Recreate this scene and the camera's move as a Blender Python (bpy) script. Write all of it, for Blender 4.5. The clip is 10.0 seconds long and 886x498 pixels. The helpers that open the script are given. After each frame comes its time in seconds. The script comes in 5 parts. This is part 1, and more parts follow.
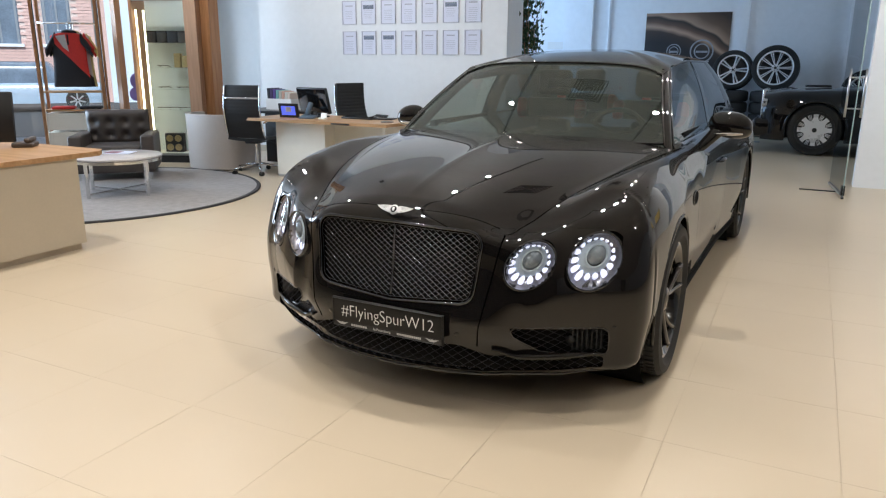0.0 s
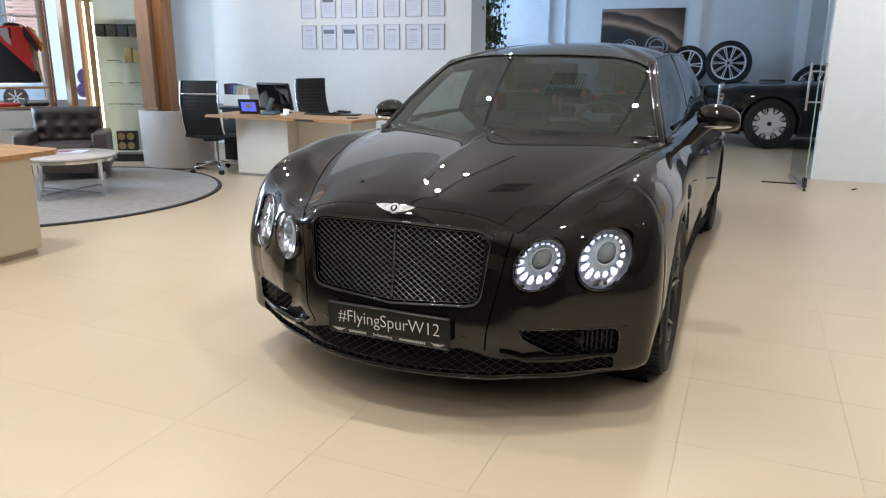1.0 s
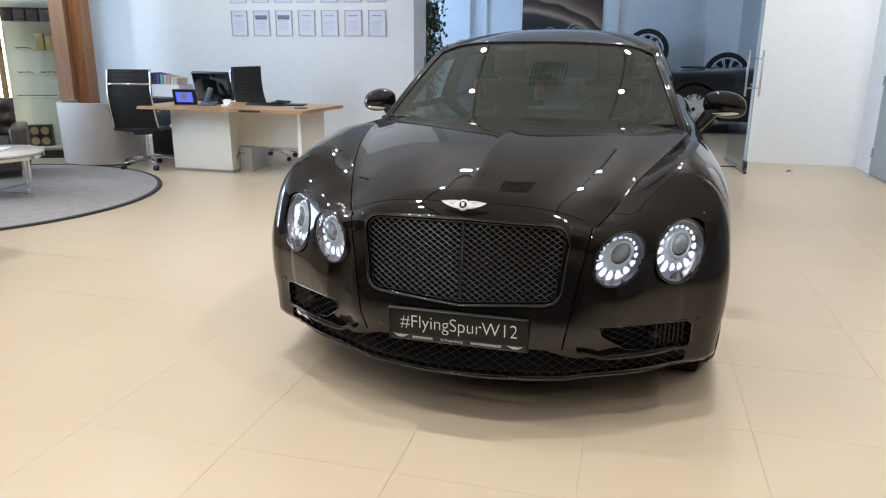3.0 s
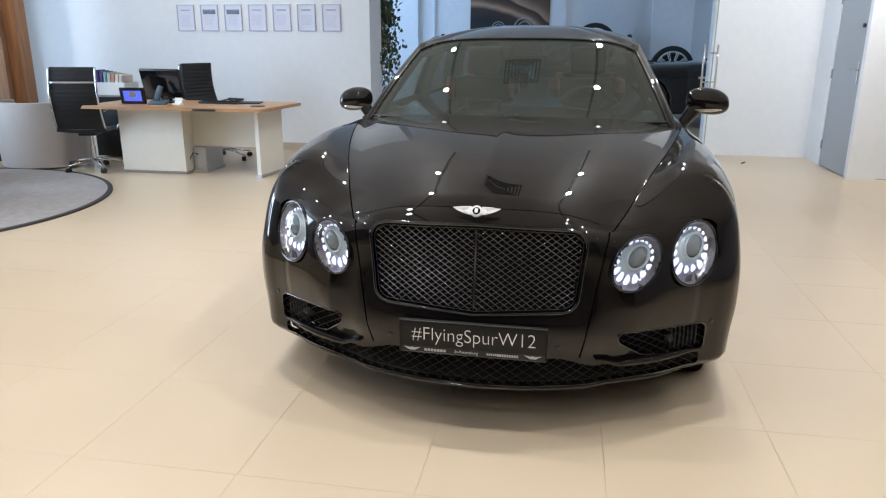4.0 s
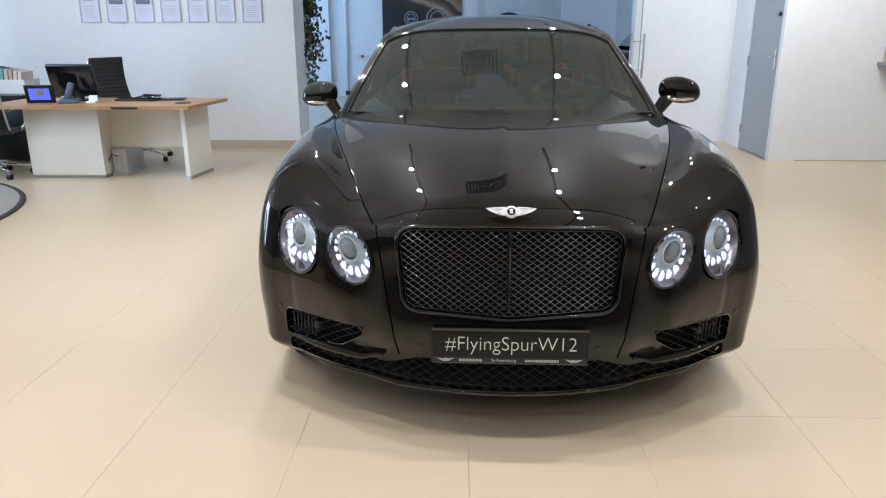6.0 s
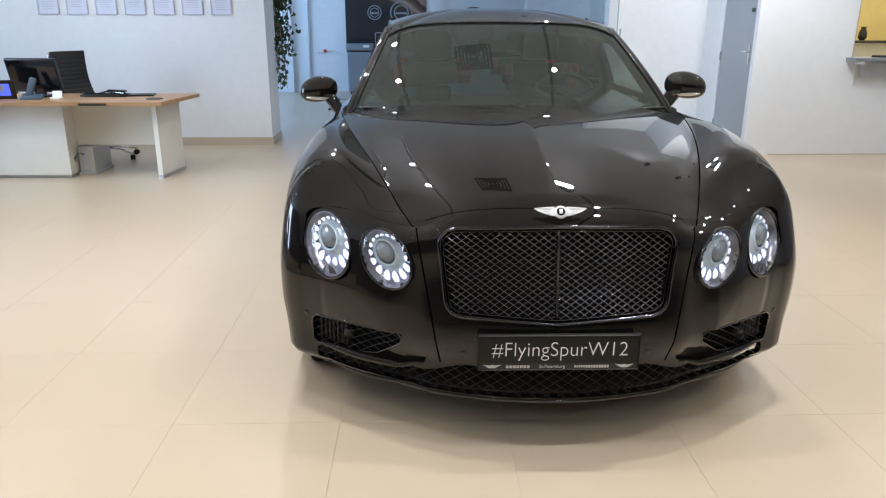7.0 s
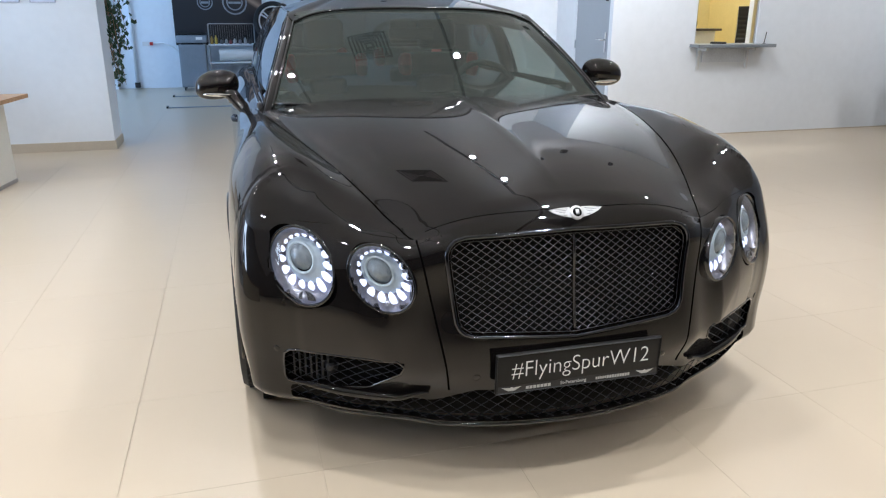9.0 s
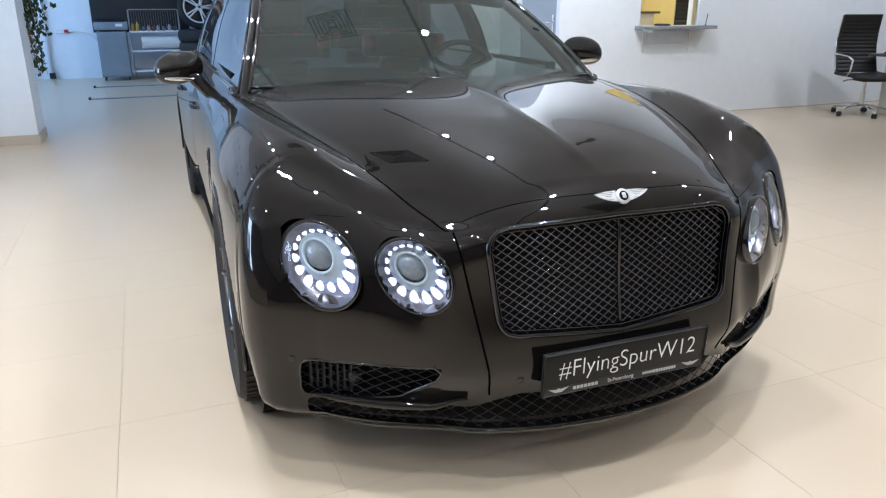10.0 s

....................

TASK PROMPT —
The pictures should not be reproduced; quote all of the other material exactly.

TASK SOLUTION —
Recreate this scene and the camera's move as a Blender Python (bpy) script. Write all of it, for Blender 4.5. The clip is 10.0 seconds long and 886x498 pixels. The helpers that open the script are given. After each frame comes its time in seconds. The script comes in 5 parts. This is part 1, and more parts follow.
0.0 s
1.0 s
3.0 s
4.0 s
6.0 s
7.0 s
9.0 s
10.0 s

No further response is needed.